Having located the dimensional hybrid girl-monster, here comes the obligatory Horror Movie Plan That A Bright Nine-Year-Old Would See Is Very Stupid. Warren, Carter, and Howard set out to free human Alyda from the demon. Warren's trick for driving the demon out is quite interesting, and I won't spoil it here. Suffice to say that it works and the creature is apparently banished in an underwhelming flash of primitive CGI. Now Warren and Carter have a naked young woman on their hands, played by Maria Ford, whose hair is so abundant as to cover all questionable regions. Well, she had had nearly three hundred years to grow it. Sort of. 
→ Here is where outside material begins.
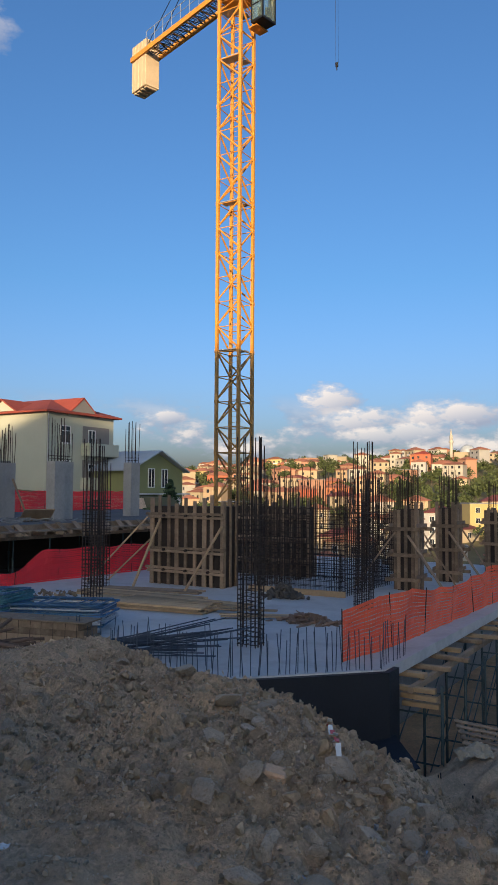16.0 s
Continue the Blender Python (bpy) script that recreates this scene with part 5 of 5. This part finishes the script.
CR = random.Random(8)
spots = []
for k in range(70000):
    x, y = CR.uniform(-13, 3), CR.uniform(5.2, 15.5)
    rough_ = smooth(-8, -3.5, x) * smooth(6.0, 9.0, y) + 0.16
    if x < -3.2 and y > 14.4 or CR.random() > rough_:
        continue
    if y < 6.4 and gravel(x, y) > track(x, y):
        continue
    s = 0.010 + 0.04 * CR.random() ** 2.8 + (0.09 * CR.random() if CR.random() < 0.06 * rough_ else 0)
    spots.append((x, y, ground_z(x, y) + s * 0.1, s))
for k in range(5000):
    x, y = CR.uniform(-27, -12), CR.uniform(8.5, 14.0)
    s = 0.02 + 0.10 * CR.random() ** 3
    spots.append((x, y, ground_z(x, y) + s * 0.1, s))
cl = tagged(new("dirt_clods", joined_rocks("dirt_clods", spots, M_CLOD, 4)), "scattered clods and stones over the dirt heap", "clods", kind="stuff")
spots = []
for k in range(60000):
    x, y = CR.uniform(-9, 2.5), CR.uniform(5.6, 13.0)
    if CR.random() > 0.25 + 0.55 * smooth(-6, -2, x) * smooth(6.0, 8.0, y) + 0.9 * fbm(x, y, 1.7):
        continue
    if y < 6.6 and gravel(x, y) > track(x, y):
        continue
    s = 0.009 + 0.04 * CR.random() ** 4
    spots.append((x, y, ground_z(x, y) + s * 0.2, s))
tagged(new("pebbles", joined_rocks("pebbles", spots, M_PEBBLE, 6, LOW)), "small pale pebbles strewn over the dirt", "pebbles", kind="stuff")
BR = [rock_mesh("boulder", 300 + i, M_BOULDER, 0.62, 15, 0.07) for i in range(12)]
SET = [(-2.7, 9.78, 0.36), (-2.45, 10.05, 0.38), (-1.0, 7.64, 0.24), (-0.89, 7.12, 0.2), (-1.42, 8.08, 0.22), (-3.57, 10.36, 0.3), (0.05, 8.45, 0.42), (-1.95, 10.1, 0.3), (-0.5, 9.0, 0.34), (-0.9, 9.3, 0.3), (-2.2, 9.4, 0.24), (-1.15, 9.0, 0.28), (-0.6, 8.2, 0.26), (-4.4, 10.4, 0.24)]
for k in range(290):
    if CR.random() < 0.6:
        x, y = CR.gauss(-0.5, 1.0), CR.gauss(9.0, 0.8)
    else:
        x, y = CR.uniform(-6.5, 2.5), CR.uniform(7.4, 13.0)
    s = 0.05 + 0.12 * CR.random() ** 2.0
    if k < len(SET):
        x, y, s = SET[k]
        s *= 0.8
    ob = tagged(new("boulder", CR.choice(BR)), "rough grey-brown stone half sunk in the dirt", "stone", "stones in the dirt heap")
    ob.matrix_world = pose(x, y, ground_z(x, y) + s * 0.16, CR.uniform(0, 360), CR.uniform(-30, 30), CR.uniform(0, 360)) @ Matrix.Diagonal((s * CR.uniform(0.9, 1.4), s, s * CR.uniform(0.7, 1), 1))
bm = bmesh.new()
box(bm, (0, 0, 0), (0.17, 0.14, 0.19))
bevel(bm, 0.015)
ob = solid("stone_block", bm, M_BRICK, "tan squared brick lying on the dirt heap", "brick")
ob.matrix_world = pose(-1.36, 8.3, ground_z(-1.36, 8.3) + 0.08, 8, 14, 25)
So human Alyda is free and quickly focuses on Carter (the quintessential Lovecraftian bachelor scholar) as her saviour. Cue some embarrassment. As the dynamic duo realise they'd better get this woman a. some clothes and b. checked by doctors, a distant scream reveals that demon-Alyda is still very much around. Who could have guessed? Carter rushes human-Alyda away, but Warren reaches the end of his contractual obligation by staying behind to try and get a few Polaroids. He thus becomes the first victim of Alyda Mark II, the new version of the creature.

Maria Ford and Julie Strain, chillin'

Katrin Alexandre was only available for a day's filming as the original monster, so the whole 'liberating the demon' thing let them to cast a new actress, the wonderfully-named Julie Strain. A statuesque Penthouse Pet, towering over her victims here in hoofed boots, Strain is a less graceful but much more imposing monster, and this suits the plot. In the first movie we had an ambush predator, lurking in shadows in an old house. Here Alyda is a monster at large, cutting a swathe through local law enforcement in an attempt to recombine with her human half. 

Cue a fair amount of running around and panicking as Carter tries to keep human Alyda from the monster. Various students are slaughtered with gusto, and at one point demon-Alyda flies on a wire to attack a female sheriff's deputy. Distilled essence of Lovecraft is captured in one scene that involves the good guys trying to stalk the monster through library stacks. Needless to say guns can't stop the monster, but brains can. There's a finale that wittily nods to the first film, and Randolph Carter is left with a girlfriend who likes to run around naked. Or is he? 

These are movies to enjoy alone when you need to cheer up, or with friends when you want to have a good convivial evening of vicarious bloodshed. Just serious enough, just intelligent enough, and just good-looking enough to work, these are neglected minor classics.